Wednesday, October 11, 2006

China and South Korea Fear a North Korea Regime Collapse



I am reading in an article in the San Francisco Chronicle by Matthew B. Stannard as a hat tip that a Hoover Institute Fellow is quoted in the article. The article is about being a little stunned that China has rebuked North Korea and has called sanctions.

Stannard’s basic conclusion is that China version of sanctions may be quite different from America’s version. The usual reasons are offered such as: close economic and military ties to China. Basically North Korea’s survival is due to the economic bones tossed by China to its rascal little puppy.

Here is the thing that tossed me into the wonder zone:
For all its anger at the North, say analysts, China may not be ready to support the kind of broad economic and political sanctions that stand the best chance of influencing Pyongyang, but that risk causing the North Korean government to collapse -- exposing China to a flood of North Korean refugees.


"If we use sanctions that are serious sanctions, it would lead to the regime falling, and that's the nightmare of China and South Korea," said Charles Hill, a former special consultant on policy to the secretary-general of the United Nations, now a research fellow at the Hoover Institution.

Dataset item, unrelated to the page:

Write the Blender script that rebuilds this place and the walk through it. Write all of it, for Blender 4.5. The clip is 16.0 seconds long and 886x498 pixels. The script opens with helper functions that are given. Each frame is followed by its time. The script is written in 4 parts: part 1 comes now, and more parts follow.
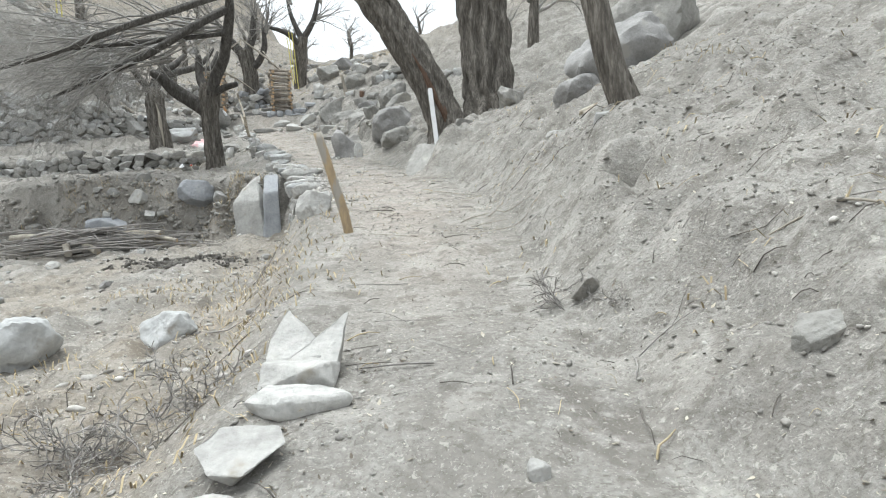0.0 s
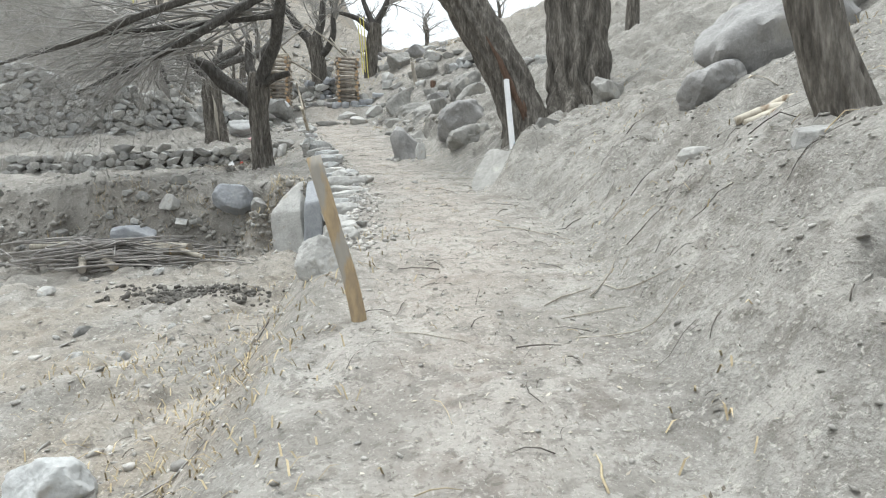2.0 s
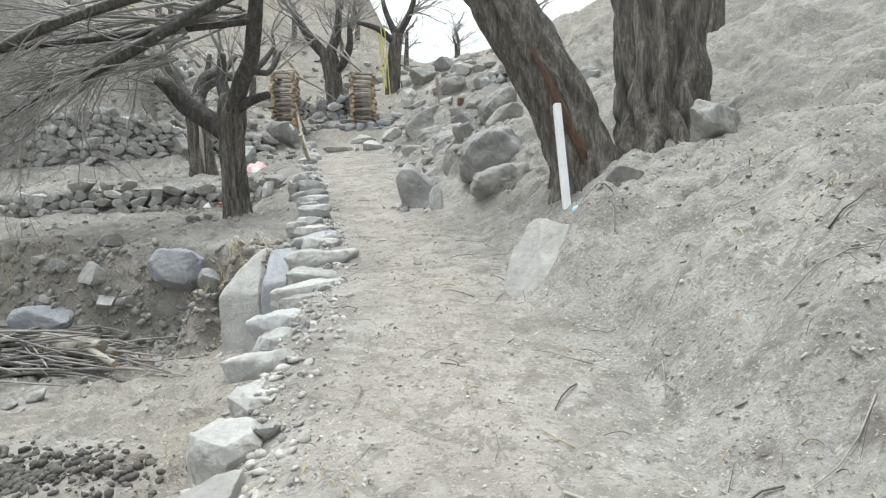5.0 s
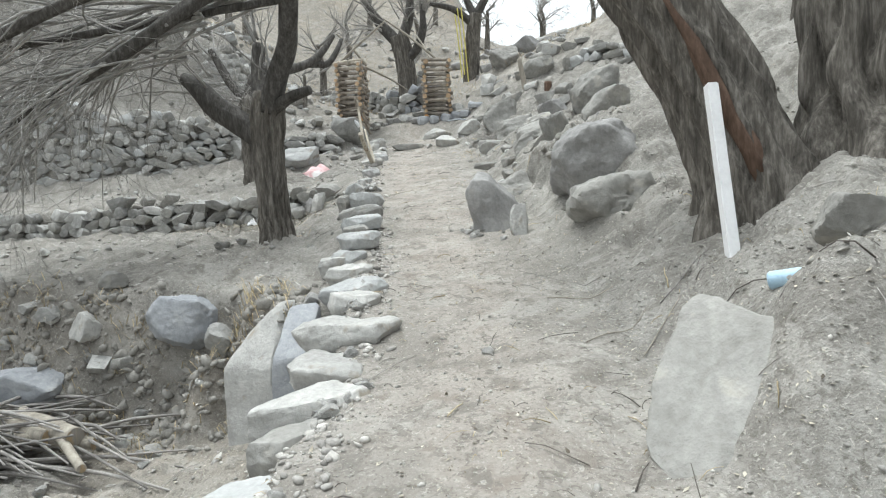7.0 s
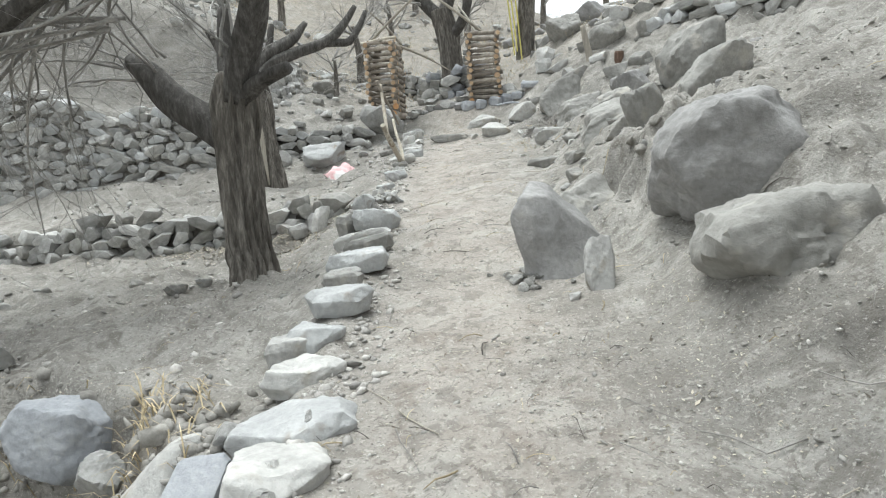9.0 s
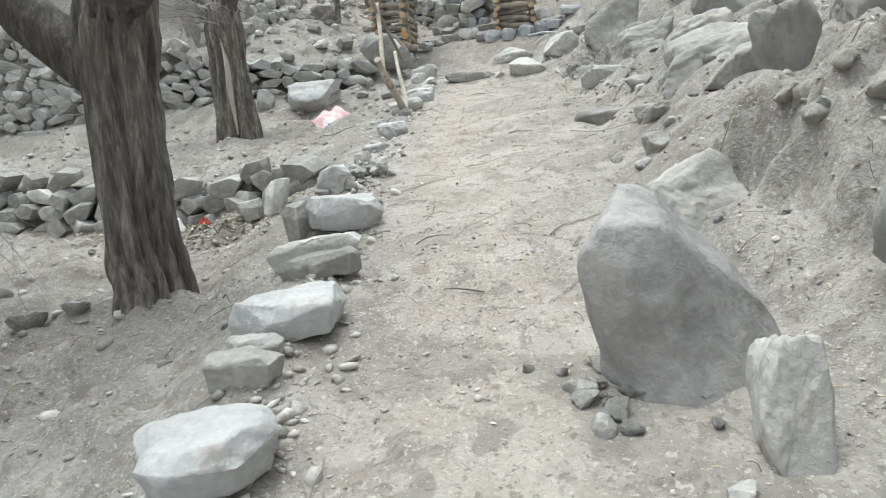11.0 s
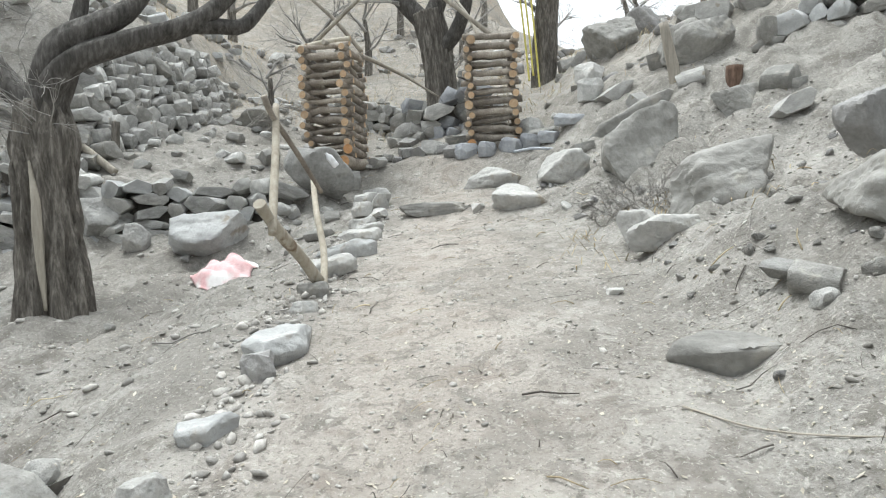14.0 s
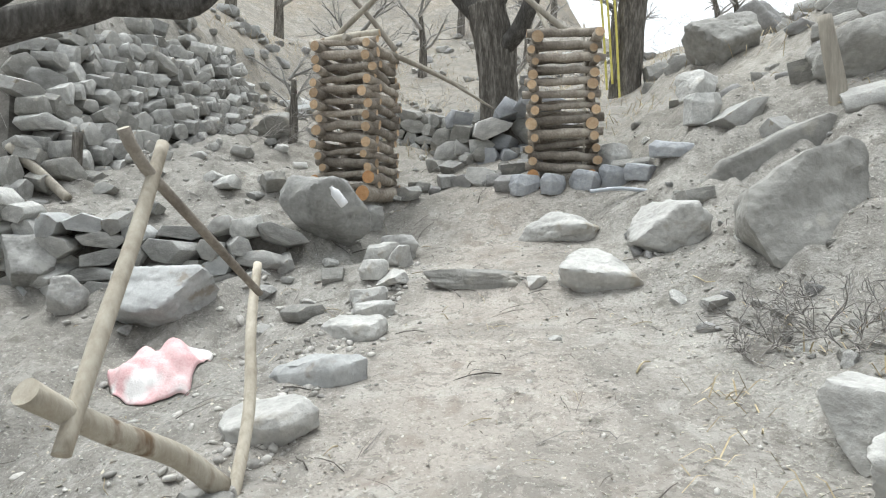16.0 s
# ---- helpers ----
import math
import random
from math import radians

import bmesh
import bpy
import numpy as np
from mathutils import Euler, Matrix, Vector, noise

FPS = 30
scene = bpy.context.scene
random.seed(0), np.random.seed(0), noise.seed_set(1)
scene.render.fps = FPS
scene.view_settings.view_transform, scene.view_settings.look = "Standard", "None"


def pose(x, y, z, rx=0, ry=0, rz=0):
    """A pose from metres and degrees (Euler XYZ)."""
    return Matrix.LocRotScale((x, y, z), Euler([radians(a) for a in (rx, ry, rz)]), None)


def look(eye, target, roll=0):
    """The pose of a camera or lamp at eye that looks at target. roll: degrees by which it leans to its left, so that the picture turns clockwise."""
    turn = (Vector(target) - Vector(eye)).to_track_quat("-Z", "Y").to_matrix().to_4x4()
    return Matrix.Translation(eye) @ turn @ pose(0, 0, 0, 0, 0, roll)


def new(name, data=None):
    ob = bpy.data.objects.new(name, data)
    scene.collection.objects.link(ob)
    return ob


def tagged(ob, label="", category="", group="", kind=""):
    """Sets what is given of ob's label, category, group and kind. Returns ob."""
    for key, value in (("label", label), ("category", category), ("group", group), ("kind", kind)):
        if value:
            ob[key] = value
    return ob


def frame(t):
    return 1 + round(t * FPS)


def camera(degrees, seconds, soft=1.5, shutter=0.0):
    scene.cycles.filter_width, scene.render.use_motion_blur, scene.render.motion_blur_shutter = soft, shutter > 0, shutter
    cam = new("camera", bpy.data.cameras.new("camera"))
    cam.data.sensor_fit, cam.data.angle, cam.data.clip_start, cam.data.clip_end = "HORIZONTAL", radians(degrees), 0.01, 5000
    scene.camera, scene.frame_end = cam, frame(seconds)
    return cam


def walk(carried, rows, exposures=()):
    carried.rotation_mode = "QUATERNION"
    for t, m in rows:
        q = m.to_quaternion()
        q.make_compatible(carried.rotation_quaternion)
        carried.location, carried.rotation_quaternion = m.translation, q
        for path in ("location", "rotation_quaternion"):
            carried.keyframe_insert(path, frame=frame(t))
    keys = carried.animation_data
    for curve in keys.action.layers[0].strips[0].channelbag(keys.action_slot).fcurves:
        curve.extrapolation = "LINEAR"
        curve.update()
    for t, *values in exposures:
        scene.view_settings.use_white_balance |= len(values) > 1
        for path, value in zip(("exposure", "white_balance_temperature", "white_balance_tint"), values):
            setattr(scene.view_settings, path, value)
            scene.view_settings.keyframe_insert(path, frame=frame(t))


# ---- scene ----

As to the first paragraph, I am fairly certain that China could utilize the world’s largest manned army to prevent a flood of North Korean refugees in the event of a regime collapse. There are a few paragraphs to read using comparative illustrations to click on an American brain, and then we come to the paragraph about China and South Korea.

It is implies that China and South Korea are buddies and that there is a mutual dread of a North Korean collapse. Now I can see why a North Korean collapse might be a bit uncomfortable for China, however someone needs to enlighten me as to why the South Koreans have the same dread.

Do the South Koreans fear a North Korean regime collapse will automatically result in a nuclear strike in South Korea?

I am thinking a North Korean collapse might lead to a re-unification of a ONE Korea. I think China’s new global confidence can live with a unified Korea as an incredibly viable trading partner. A unified Korea would lead to fewer tensions in that part of Asia. It would give America a chance to lessen its military presence and enable China greater influence as a hegemon on mainland Asia.

The only thing China would need to get over is a tiny mud on their ego of another failed Marxist dictatorship.

I suspect that with North Korea gone, Japan and a New Korea bloom economically as partners. Now that may not necessarily be in the best National Interests of America, however it would go a long way in America being freed up to concentrate on the War on Terrorism in the Middle East.
Taiwan may even benefit from Little Kim ceasing to exist as a saber rattler.

With Korea and Japan cooperating with China, a capitalistic Taiwan will want some of that market stuff too. It would be to China’s National Interests to use Taiwan as a distribution center to the Western world for their cheap labor manufactured goods.

So again I wonder: What is South Korea’s fear?